RDF Serialisation Detection
a year ago by Denis Kuchelev
In our Squirrel data crawler, we sometimes need to parse data files without any information regarding whether they contain RDF data and if so, which serialization format the data is in. A dumb approach would be to try and parse it with all available formats until one succeeds. To improve on that, we developed a smarter way to guess possible serialization formats of a given RDF data stream. It is now available as a separate AGPL-licensed library to use with Java projects: https://github.com/dice-group/rdfdetector
The main idea is to peek at the beginning of the data stream and check if the data conforms to each of the serialization formats.

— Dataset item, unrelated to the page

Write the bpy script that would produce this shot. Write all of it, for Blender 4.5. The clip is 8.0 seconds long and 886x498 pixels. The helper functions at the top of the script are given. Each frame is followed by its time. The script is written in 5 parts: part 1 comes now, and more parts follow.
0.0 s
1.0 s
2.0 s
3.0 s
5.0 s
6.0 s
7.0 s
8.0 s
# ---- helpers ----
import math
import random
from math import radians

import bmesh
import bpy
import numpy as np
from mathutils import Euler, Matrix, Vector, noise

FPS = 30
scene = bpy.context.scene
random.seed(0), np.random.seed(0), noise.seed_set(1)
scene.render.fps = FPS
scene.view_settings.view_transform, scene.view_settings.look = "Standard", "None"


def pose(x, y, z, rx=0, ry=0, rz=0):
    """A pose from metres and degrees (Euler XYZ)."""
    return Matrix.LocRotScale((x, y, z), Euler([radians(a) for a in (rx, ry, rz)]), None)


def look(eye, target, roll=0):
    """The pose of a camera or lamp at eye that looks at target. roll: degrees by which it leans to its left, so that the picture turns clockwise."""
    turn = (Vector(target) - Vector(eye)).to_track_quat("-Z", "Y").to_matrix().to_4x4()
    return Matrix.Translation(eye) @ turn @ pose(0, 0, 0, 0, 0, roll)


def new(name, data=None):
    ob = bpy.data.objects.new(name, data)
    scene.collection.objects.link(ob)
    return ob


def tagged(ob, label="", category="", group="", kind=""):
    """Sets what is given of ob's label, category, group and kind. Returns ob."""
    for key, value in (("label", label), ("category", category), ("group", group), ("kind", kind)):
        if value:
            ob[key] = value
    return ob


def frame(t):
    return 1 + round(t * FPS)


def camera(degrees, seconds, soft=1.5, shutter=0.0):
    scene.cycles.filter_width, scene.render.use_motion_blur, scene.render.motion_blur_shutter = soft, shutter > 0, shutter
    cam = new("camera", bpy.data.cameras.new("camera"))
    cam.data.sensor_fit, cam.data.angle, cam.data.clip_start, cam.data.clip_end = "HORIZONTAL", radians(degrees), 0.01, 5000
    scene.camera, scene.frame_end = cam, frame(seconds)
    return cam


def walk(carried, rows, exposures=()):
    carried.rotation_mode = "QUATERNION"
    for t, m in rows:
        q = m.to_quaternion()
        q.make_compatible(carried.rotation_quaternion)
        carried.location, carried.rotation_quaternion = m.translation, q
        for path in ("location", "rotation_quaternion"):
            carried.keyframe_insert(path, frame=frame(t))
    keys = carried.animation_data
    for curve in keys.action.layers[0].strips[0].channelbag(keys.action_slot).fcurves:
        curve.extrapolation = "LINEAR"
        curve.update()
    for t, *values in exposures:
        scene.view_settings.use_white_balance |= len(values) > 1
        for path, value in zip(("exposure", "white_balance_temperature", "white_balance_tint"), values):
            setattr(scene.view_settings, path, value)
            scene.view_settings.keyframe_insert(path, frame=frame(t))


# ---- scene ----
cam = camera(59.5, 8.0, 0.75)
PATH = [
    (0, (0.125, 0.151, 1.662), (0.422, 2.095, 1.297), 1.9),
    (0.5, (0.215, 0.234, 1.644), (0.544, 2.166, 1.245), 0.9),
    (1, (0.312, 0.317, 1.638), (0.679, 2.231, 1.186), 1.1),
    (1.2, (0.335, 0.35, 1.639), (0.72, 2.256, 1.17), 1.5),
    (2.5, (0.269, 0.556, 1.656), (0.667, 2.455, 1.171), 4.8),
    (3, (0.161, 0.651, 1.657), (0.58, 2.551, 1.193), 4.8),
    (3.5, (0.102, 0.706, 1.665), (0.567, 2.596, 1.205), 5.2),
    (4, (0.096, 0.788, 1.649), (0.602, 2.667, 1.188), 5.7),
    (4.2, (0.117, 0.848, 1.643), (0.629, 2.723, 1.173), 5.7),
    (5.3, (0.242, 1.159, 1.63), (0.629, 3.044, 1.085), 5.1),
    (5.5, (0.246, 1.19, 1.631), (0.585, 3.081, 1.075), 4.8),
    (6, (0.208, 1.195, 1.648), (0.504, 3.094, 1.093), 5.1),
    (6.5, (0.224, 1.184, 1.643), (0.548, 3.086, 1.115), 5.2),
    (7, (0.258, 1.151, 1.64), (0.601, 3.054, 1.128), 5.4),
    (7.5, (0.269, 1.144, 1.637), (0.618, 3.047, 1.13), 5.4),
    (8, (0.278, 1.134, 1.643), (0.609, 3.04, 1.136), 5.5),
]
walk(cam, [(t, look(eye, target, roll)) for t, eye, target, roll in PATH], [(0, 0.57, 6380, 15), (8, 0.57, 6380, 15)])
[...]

To make the serialization guess simple and fast, we created automata for detection of all required formats. They are simpler than fully-fledged parsing automata since we don’t really need to parse or even validate the given data, rather, just distinguish between possible formats. All automata are run in parallel on a given input stream, and the ones that are stuck in an “invalid” state (which means that the data doesn’t conform to the corresponding format) are thrown away. When there is just one automaton remaining, or a specified peek limit is reached, the results are returned as a collection of possible serialization formats.
In addition, and as a helper used in RDF serialization detection, there’s also a function to detect Unicode encoding of a given RDF data stream. While in general encoding detection can be a complicated task, when limited only to Unicode and RDF serialization formats listed above, it becomes quite simple - only the first four bytes need to be read to accomplish it.
Some information for the library users: the most important publicly visible function is RdfSerializationDetector::detect, which takes BufferedInputStream as an argument and returns a Collection<Lang>. This makes integration with Jena simple. Currently supported formats are: HDT, JSON-LD, Notation3, N-Quads, N-Triples, RDFJSON, RDF/XML, TriG, TriX, Turtle.